#### REQUEST:
Write the data out again exactly, dropping any images it holds.

#### MATERIAL:

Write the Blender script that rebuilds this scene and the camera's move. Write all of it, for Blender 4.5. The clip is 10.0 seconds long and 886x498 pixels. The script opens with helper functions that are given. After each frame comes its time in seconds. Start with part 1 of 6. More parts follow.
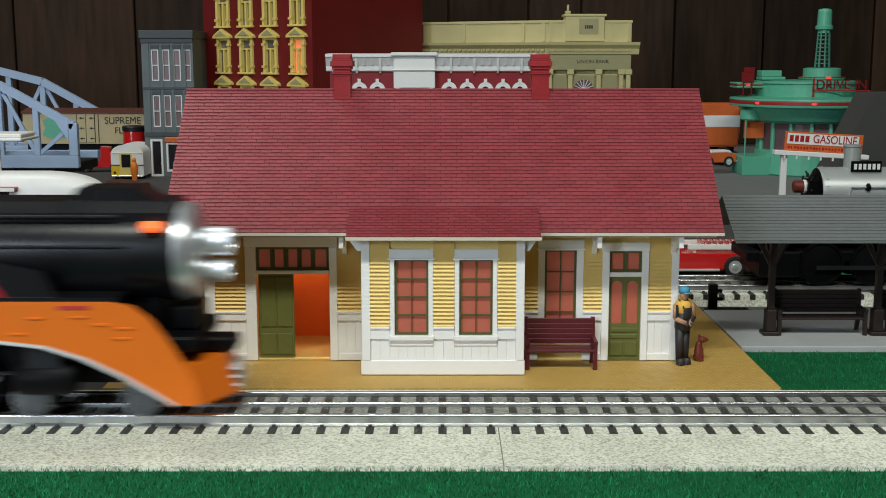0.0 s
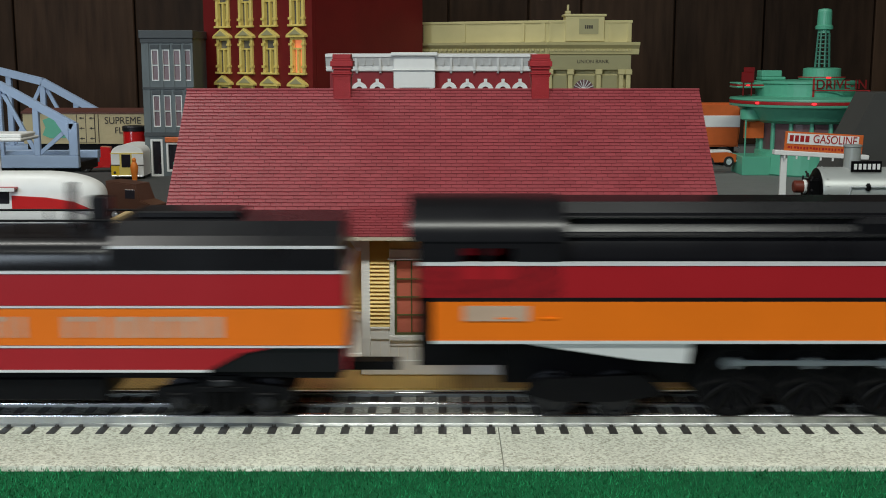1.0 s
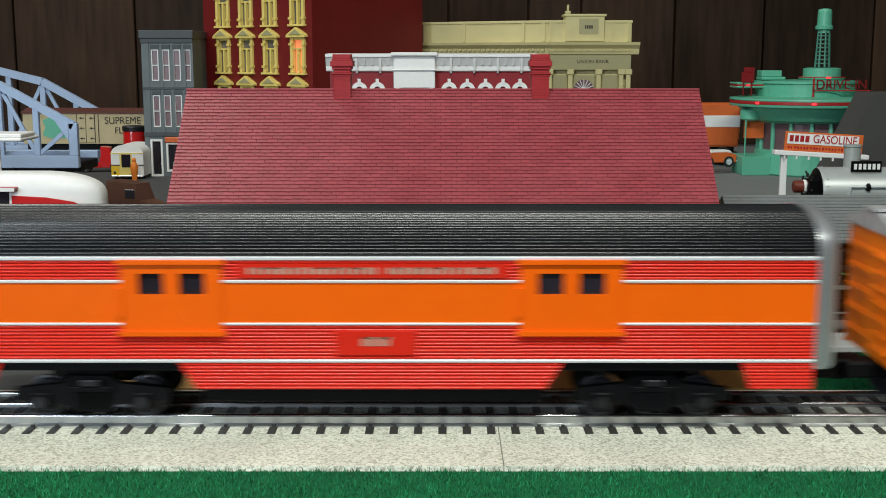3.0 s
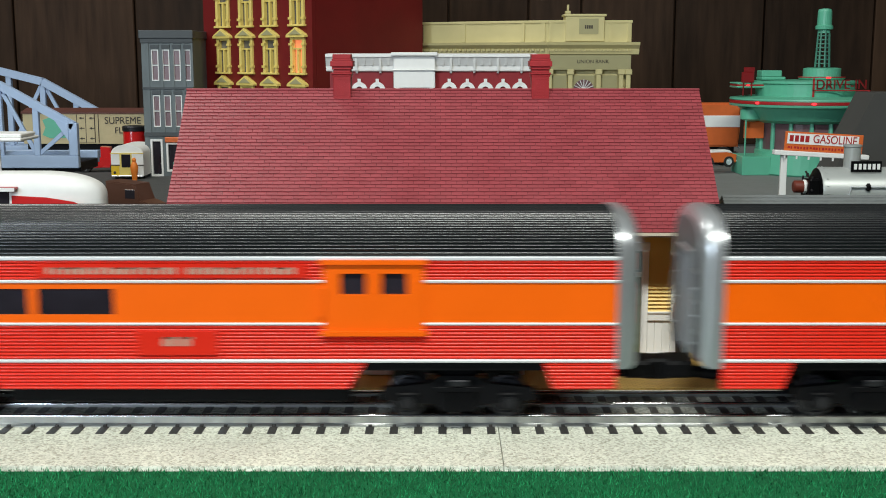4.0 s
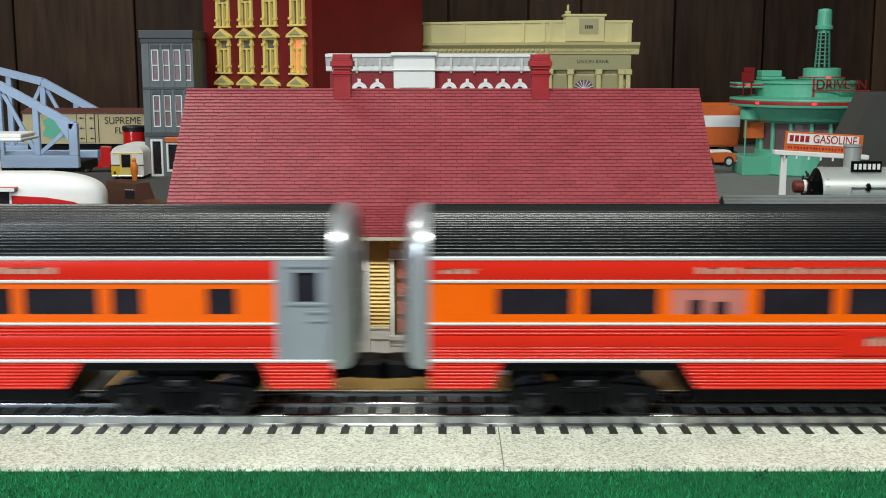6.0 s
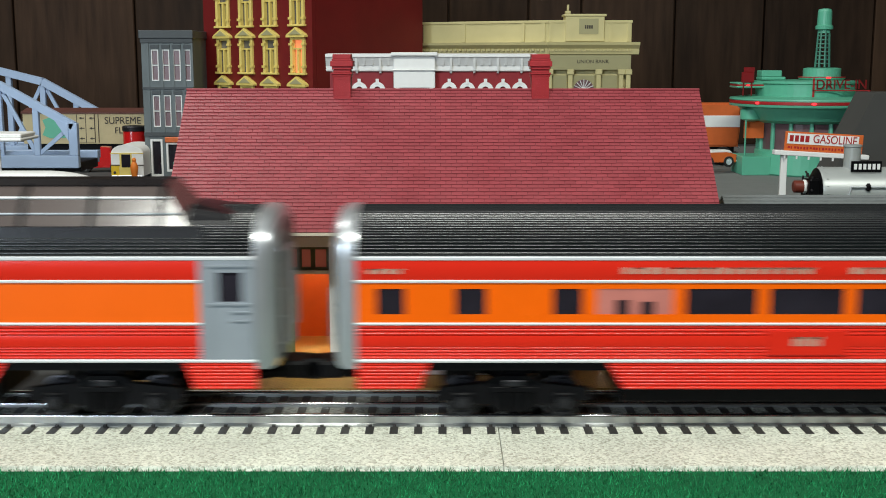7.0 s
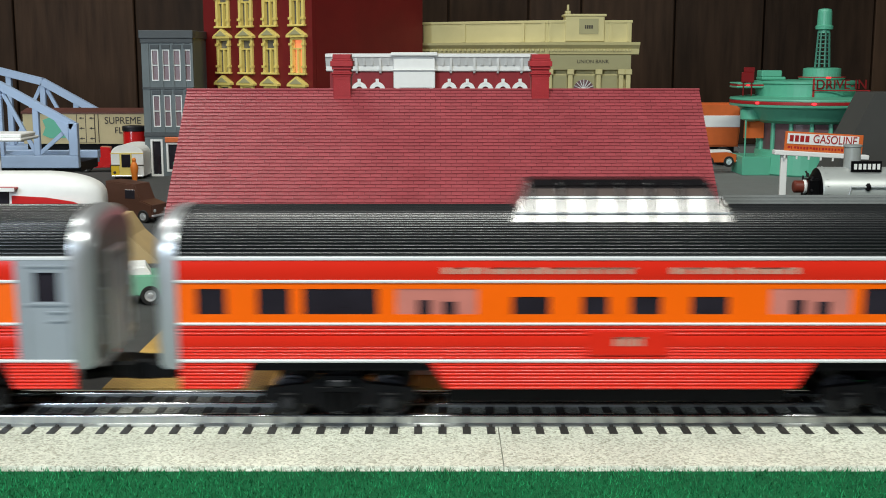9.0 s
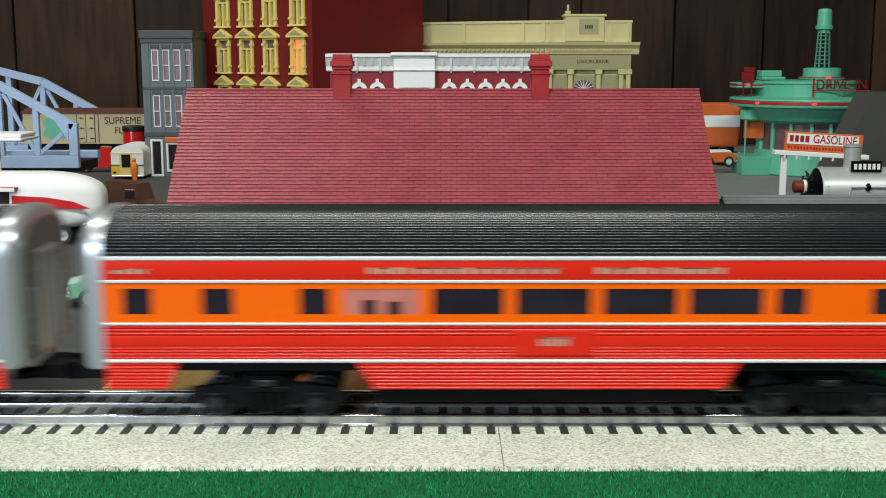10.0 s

#### FINISHED TASK:
Write the Blender script that rebuilds this scene and the camera's move. Write all of it, for Blender 4.5. The clip is 10.0 seconds long and 886x498 pixels. The script opens with helper functions that are given. After each frame comes its time in seconds. Start with part 1 of 6. More parts follow.
0.0 s
1.0 s
3.0 s
4.0 s
6.0 s
7.0 s
9.0 s
10.0 s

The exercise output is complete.